[3D scene code data]
────────
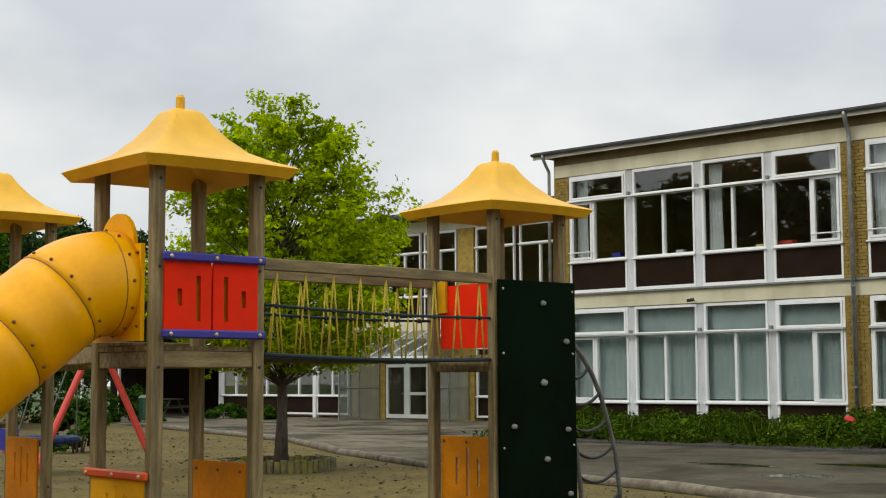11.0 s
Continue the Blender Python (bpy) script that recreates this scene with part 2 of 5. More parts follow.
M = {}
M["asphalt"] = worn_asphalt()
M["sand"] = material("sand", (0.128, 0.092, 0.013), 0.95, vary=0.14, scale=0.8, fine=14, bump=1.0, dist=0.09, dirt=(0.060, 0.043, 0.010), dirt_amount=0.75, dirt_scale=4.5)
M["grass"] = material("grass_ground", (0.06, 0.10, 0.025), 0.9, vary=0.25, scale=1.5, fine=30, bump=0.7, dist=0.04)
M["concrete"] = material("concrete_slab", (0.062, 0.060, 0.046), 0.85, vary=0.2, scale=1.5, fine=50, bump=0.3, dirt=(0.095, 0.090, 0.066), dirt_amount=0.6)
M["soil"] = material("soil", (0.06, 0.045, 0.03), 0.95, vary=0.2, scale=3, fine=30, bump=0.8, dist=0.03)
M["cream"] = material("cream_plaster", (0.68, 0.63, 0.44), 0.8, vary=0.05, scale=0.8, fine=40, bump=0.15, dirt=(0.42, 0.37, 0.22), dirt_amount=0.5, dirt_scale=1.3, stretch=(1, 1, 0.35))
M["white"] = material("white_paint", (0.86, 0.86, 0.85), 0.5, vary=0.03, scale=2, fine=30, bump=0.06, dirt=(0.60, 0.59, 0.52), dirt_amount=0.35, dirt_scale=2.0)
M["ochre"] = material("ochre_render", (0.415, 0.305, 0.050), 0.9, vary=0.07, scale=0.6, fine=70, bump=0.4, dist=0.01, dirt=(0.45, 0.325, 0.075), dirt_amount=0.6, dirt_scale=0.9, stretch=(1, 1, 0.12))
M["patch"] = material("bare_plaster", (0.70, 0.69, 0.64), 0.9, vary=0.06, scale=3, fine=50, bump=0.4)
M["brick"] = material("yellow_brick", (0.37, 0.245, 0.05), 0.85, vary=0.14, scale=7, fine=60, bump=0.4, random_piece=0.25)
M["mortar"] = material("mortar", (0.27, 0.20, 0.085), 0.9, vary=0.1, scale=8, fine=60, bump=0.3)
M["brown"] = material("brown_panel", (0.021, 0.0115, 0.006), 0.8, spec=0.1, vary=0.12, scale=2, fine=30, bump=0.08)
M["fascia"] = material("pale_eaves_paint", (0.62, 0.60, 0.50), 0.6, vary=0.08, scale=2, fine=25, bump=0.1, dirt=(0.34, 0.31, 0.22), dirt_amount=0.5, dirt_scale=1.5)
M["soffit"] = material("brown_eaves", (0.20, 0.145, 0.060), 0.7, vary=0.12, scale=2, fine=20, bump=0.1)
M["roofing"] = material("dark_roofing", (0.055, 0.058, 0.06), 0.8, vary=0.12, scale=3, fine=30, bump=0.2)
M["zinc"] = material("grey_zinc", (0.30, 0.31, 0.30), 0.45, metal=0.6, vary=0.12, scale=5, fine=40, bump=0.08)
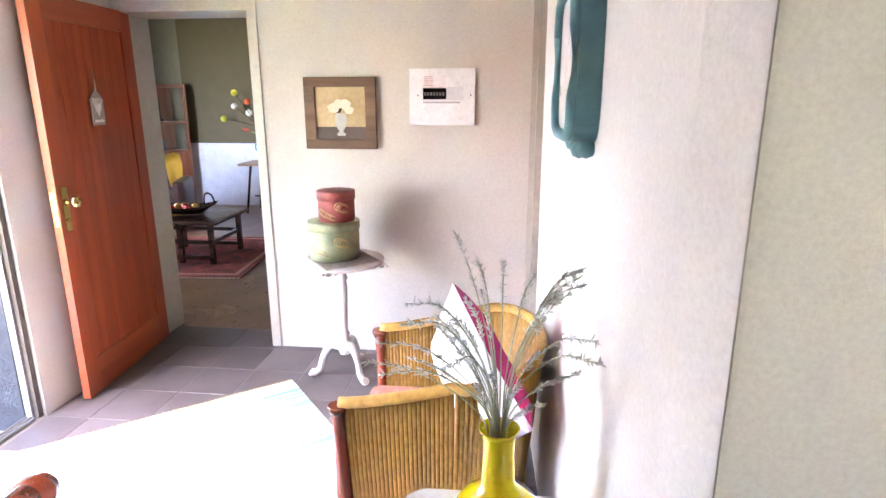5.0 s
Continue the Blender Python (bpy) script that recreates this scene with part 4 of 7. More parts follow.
────────
• Work to be completed: Set down the complete material exactly, but do not include the images.

• Correct result:
11.0 s
Continue the Blender Python (bpy) script that recreates this scene with part 2 of 5. More parts follow.
M = {}
M["asphalt"] = worn_asphalt()
M["sand"] = material("sand", (0.128, 0.092, 0.013), 0.95, vary=0.14, scale=0.8, fine=14, bump=1.0, dist=0.09, dirt=(0.060, 0.043, 0.010), dirt_amount=0.75, dirt_scale=4.5)
M["grass"] = material("grass_ground", (0.06, 0.10, 0.025), 0.9, vary=0.25, scale=1.5, fine=30, bump=0.7, dist=0.04)
M["concrete"] = material("concrete_slab", (0.062, 0.060, 0.046), 0.85, vary=0.2, scale=1.5, fine=50, bump=0.3, dirt=(0.095, 0.090, 0.066), dirt_amount=0.6)
M["soil"] = material("soil", (0.06, 0.045, 0.03), 0.95, vary=0.2, scale=3, fine=30, bump=0.8, dist=0.03)
M["cream"] = material("cream_plaster", (0.68, 0.63, 0.44), 0.8, vary=0.05, scale=0.8, fine=40, bump=0.15, dirt=(0.42, 0.37, 0.22), dirt_amount=0.5, dirt_scale=1.3, stretch=(1, 1, 0.35))
M["white"] = material("white_paint", (0.86, 0.86, 0.85), 0.5, vary=0.03, scale=2, fine=30, bump=0.06, dirt=(0.60, 0.59, 0.52), dirt_amount=0.35, dirt_scale=2.0)
M["ochre"] = material("ochre_render", (0.415, 0.305, 0.050), 0.9, vary=0.07, scale=0.6, fine=70, bump=0.4, dist=0.01, dirt=(0.45, 0.325, 0.075), dirt_amount=0.6, dirt_scale=0.9, stretch=(1, 1, 0.12))
M["patch"] = material("bare_plaster", (0.70, 0.69, 0.64), 0.9, vary=0.06, scale=3, fine=50, bump=0.4)
M["brick"] = material("yellow_brick", (0.37, 0.245, 0.05), 0.85, vary=0.14, scale=7, fine=60, bump=0.4, random_piece=0.25)
M["mortar"] = material("mortar", (0.27, 0.20, 0.085), 0.9, vary=0.1, scale=8, fine=60, bump=0.3)
M["brown"] = material("brown_panel", (0.021, 0.0115, 0.006), 0.8, spec=0.1, vary=0.12, scale=2, fine=30, bump=0.08)
M["fascia"] = material("pale_eaves_paint", (0.62, 0.60, 0.50), 0.6, vary=0.08, scale=2, fine=25, bump=0.1, dirt=(0.34, 0.31, 0.22), dirt_amount=0.5, dirt_scale=1.5)
M["soffit"] = material("brown_eaves", (0.20, 0.145, 0.060), 0.7, vary=0.12, scale=2, fine=20, bump=0.1)
M["roofing"] = material("dark_roofing", (0.055, 0.058, 0.06), 0.8, vary=0.12, scale=3, fine=30, bump=0.2)
M["zinc"] = material("grey_zinc", (0.30, 0.31, 0.30), 0.45, metal=0.6, vary=0.12, scale=5, fine=40, bump=0.08)
5.0 s
Continue the Blender Python (bpy) script that recreates this scene with part 4 of 7. More parts follow.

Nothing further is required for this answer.